* START *
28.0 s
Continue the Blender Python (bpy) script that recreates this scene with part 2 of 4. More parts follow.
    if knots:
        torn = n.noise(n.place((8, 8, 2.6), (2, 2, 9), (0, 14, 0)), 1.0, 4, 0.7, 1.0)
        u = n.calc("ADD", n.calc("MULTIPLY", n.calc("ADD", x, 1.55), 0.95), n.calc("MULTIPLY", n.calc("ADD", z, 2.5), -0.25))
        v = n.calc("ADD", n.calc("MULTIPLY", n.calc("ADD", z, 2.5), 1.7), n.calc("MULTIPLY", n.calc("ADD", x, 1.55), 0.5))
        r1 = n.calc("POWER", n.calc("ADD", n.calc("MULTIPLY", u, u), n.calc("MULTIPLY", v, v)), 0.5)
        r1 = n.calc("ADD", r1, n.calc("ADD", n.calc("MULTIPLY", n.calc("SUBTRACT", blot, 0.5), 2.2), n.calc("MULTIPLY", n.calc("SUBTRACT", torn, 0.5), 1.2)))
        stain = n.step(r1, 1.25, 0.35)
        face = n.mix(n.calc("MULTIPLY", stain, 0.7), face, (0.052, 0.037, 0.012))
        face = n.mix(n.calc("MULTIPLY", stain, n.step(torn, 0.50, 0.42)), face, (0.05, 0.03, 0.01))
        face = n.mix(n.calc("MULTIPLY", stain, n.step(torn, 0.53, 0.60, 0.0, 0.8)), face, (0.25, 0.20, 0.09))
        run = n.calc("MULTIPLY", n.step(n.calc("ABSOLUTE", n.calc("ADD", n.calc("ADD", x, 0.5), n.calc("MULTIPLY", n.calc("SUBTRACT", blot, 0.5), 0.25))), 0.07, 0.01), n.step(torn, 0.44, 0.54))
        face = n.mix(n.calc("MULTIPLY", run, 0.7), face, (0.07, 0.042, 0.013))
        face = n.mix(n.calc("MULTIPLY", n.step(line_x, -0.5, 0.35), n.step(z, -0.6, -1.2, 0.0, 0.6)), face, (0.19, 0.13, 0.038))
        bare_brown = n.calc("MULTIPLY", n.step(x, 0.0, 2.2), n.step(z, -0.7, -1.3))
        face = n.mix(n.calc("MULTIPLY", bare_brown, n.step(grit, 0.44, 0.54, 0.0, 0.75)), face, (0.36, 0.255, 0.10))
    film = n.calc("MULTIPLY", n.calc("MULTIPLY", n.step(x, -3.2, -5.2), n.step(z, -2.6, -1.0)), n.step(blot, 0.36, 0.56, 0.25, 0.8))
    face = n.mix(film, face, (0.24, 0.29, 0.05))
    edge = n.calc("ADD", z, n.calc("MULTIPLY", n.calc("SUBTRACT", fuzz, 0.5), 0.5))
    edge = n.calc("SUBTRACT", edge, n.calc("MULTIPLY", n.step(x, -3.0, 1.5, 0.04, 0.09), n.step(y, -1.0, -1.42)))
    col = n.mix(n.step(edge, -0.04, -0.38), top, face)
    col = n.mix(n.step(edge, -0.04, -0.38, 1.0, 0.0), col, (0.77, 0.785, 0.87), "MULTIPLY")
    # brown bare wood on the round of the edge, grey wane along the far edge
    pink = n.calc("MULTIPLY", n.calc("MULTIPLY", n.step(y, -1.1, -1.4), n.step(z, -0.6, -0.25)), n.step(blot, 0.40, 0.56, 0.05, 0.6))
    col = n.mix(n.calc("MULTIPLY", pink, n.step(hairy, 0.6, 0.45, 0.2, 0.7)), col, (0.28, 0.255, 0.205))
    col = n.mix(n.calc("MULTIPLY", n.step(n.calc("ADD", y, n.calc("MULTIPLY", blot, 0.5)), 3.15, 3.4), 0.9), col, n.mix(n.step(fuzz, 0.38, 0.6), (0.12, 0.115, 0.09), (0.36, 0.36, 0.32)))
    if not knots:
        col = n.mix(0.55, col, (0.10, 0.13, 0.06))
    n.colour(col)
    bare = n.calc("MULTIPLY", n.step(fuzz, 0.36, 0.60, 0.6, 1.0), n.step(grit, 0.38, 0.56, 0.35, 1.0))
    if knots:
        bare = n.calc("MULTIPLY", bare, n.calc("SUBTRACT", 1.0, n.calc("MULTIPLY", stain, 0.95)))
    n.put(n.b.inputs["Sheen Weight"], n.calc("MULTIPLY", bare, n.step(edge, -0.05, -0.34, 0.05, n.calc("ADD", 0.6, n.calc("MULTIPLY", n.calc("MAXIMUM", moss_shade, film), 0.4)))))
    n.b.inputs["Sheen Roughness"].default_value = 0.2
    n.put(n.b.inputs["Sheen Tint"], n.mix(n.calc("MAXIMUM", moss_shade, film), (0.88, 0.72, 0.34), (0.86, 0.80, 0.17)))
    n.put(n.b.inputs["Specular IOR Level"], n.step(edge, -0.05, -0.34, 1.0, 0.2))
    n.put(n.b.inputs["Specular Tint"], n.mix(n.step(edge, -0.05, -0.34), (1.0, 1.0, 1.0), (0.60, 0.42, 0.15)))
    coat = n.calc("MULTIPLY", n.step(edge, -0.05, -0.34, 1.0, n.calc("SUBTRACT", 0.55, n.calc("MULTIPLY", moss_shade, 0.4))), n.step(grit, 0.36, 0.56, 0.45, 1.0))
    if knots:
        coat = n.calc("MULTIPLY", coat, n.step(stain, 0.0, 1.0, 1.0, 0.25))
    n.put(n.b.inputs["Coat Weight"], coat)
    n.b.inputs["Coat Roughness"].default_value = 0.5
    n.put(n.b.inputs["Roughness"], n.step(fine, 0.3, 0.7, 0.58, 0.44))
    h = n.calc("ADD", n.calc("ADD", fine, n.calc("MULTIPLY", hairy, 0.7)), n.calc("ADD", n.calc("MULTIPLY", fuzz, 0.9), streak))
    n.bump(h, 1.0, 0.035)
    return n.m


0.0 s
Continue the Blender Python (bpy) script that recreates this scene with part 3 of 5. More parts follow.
* END *
_DIRECTIONS_
Repeat the material word for word, in full.

_EXERCISE SOLUTION_
28.0 s
Continue the Blender Python (bpy) script that recreates this scene with part 2 of 4. More parts follow.
    if knots:
        torn = n.noise(n.place((8, 8, 2.6), (2, 2, 9), (0, 14, 0)), 1.0, 4, 0.7, 1.0)
        u = n.calc("ADD", n.calc("MULTIPLY", n.calc("ADD", x, 1.55), 0.95), n.calc("MULTIPLY", n.calc("ADD", z, 2.5), -0.25))
        v = n.calc("ADD", n.calc("MULTIPLY", n.calc("ADD", z, 2.5), 1.7), n.calc("MULTIPLY", n.calc("ADD", x, 1.55), 0.5))
        r1 = n.calc("POWER", n.calc("ADD", n.calc("MULTIPLY", u, u), n.calc("MULTIPLY", v, v)), 0.5)
        r1 = n.calc("ADD", r1, n.calc("ADD", n.calc("MULTIPLY", n.calc("SUBTRACT", blot, 0.5), 2.2), n.calc("MULTIPLY", n.calc("SUBTRACT", torn, 0.5), 1.2)))
        stain = n.step(r1, 1.25, 0.35)
        face = n.mix(n.calc("MULTIPLY", stain, 0.7), face, (0.052, 0.037, 0.012))
        face = n.mix(n.calc("MULTIPLY", stain, n.step(torn, 0.50, 0.42)), face, (0.05, 0.03, 0.01))
        face = n.mix(n.calc("MULTIPLY", stain, n.step(torn, 0.53, 0.60, 0.0, 0.8)), face, (0.25, 0.20, 0.09))
        run = n.calc("MULTIPLY", n.step(n.calc("ABSOLUTE", n.calc("ADD", n.calc("ADD", x, 0.5), n.calc("MULTIPLY", n.calc("SUBTRACT", blot, 0.5), 0.25))), 0.07, 0.01), n.step(torn, 0.44, 0.54))
        face = n.mix(n.calc("MULTIPLY", run, 0.7), face, (0.07, 0.042, 0.013))
        face = n.mix(n.calc("MULTIPLY", n.step(line_x, -0.5, 0.35), n.step(z, -0.6, -1.2, 0.0, 0.6)), face, (0.19, 0.13, 0.038))
        bare_brown = n.calc("MULTIPLY", n.step(x, 0.0, 2.2), n.step(z, -0.7, -1.3))
        face = n.mix(n.calc("MULTIPLY", bare_brown, n.step(grit, 0.44, 0.54, 0.0, 0.75)), face, (0.36, 0.255, 0.10))
    film = n.calc("MULTIPLY", n.calc("MULTIPLY", n.step(x, -3.2, -5.2), n.step(z, -2.6, -1.0)), n.step(blot, 0.36, 0.56, 0.25, 0.8))
    face = n.mix(film, face, (0.24, 0.29, 0.05))
    edge = n.calc("ADD", z, n.calc("MULTIPLY", n.calc("SUBTRACT", fuzz, 0.5), 0.5))
    edge = n.calc("SUBTRACT", edge, n.calc("MULTIPLY", n.step(x, -3.0, 1.5, 0.04, 0.09), n.step(y, -1.0, -1.42)))
    col = n.mix(n.step(edge, -0.04, -0.38), top, face)
    col = n.mix(n.step(edge, -0.04, -0.38, 1.0, 0.0), col, (0.77, 0.785, 0.87), "MULTIPLY")
    # brown bare wood on the round of the edge, grey wane along the far edge
    pink = n.calc("MULTIPLY", n.calc("MULTIPLY", n.step(y, -1.1, -1.4), n.step(z, -0.6, -0.25)), n.step(blot, 0.40, 0.56, 0.05, 0.6))
    col = n.mix(n.calc("MULTIPLY", pink, n.step(hairy, 0.6, 0.45, 0.2, 0.7)), col, (0.28, 0.255, 0.205))
    col = n.mix(n.calc("MULTIPLY", n.step(n.calc("ADD", y, n.calc("MULTIPLY", blot, 0.5)), 3.15, 3.4), 0.9), col, n.mix(n.step(fuzz, 0.38, 0.6), (0.12, 0.115, 0.09), (0.36, 0.36, 0.32)))
    if not knots:
        col = n.mix(0.55, col, (0.10, 0.13, 0.06))
    n.colour(col)
    bare = n.calc("MULTIPLY", n.step(fuzz, 0.36, 0.60, 0.6, 1.0), n.step(grit, 0.38, 0.56, 0.35, 1.0))
    if knots:
        bare = n.calc("MULTIPLY", bare, n.calc("SUBTRACT", 1.0, n.calc("MULTIPLY", stain, 0.95)))
    n.put(n.b.inputs["Sheen Weight"], n.calc("MULTIPLY", bare, n.step(edge, -0.05, -0.34, 0.05, n.calc("ADD", 0.6, n.calc("MULTIPLY", n.calc("MAXIMUM", moss_shade, film), 0.4)))))
    n.b.inputs["Sheen Roughness"].default_value = 0.2
    n.put(n.b.inputs["Sheen Tint"], n.mix(n.calc("MAXIMUM", moss_shade, film), (0.88, 0.72, 0.34), (0.86, 0.80, 0.17)))
    n.put(n.b.inputs["Specular IOR Level"], n.step(edge, -0.05, -0.34, 1.0, 0.2))
    n.put(n.b.inputs["Specular Tint"], n.mix(n.step(edge, -0.05, -0.34), (1.0, 1.0, 1.0), (0.60, 0.42, 0.15)))
    coat = n.calc("MULTIPLY", n.step(edge, -0.05, -0.34, 1.0, n.calc("SUBTRACT", 0.55, n.calc("MULTIPLY", moss_shade, 0.4))), n.step(grit, 0.36, 0.56, 0.45, 1.0))
    if knots:
        coat = n.calc("MULTIPLY", coat, n.step(stain, 0.0, 1.0, 1.0, 0.25))
    n.put(n.b.inputs["Coat Weight"], coat)
    n.b.inputs["Coat Roughness"].default_value = 0.5
    n.put(n.b.inputs["Roughness"], n.step(fine, 0.3, 0.7, 0.58, 0.44))
    h = n.calc("ADD", n.calc("ADD", fine, n.calc("MULTIPLY", hairy, 0.7)), n.calc("ADD", n.calc("MULTIPLY", fuzz, 0.9), streak))
    n.bump(h, 1.0, 0.035)
    return n.m


0.0 s
Continue the Blender Python (bpy) script that recreates this scene with part 3 of 5. More parts follow.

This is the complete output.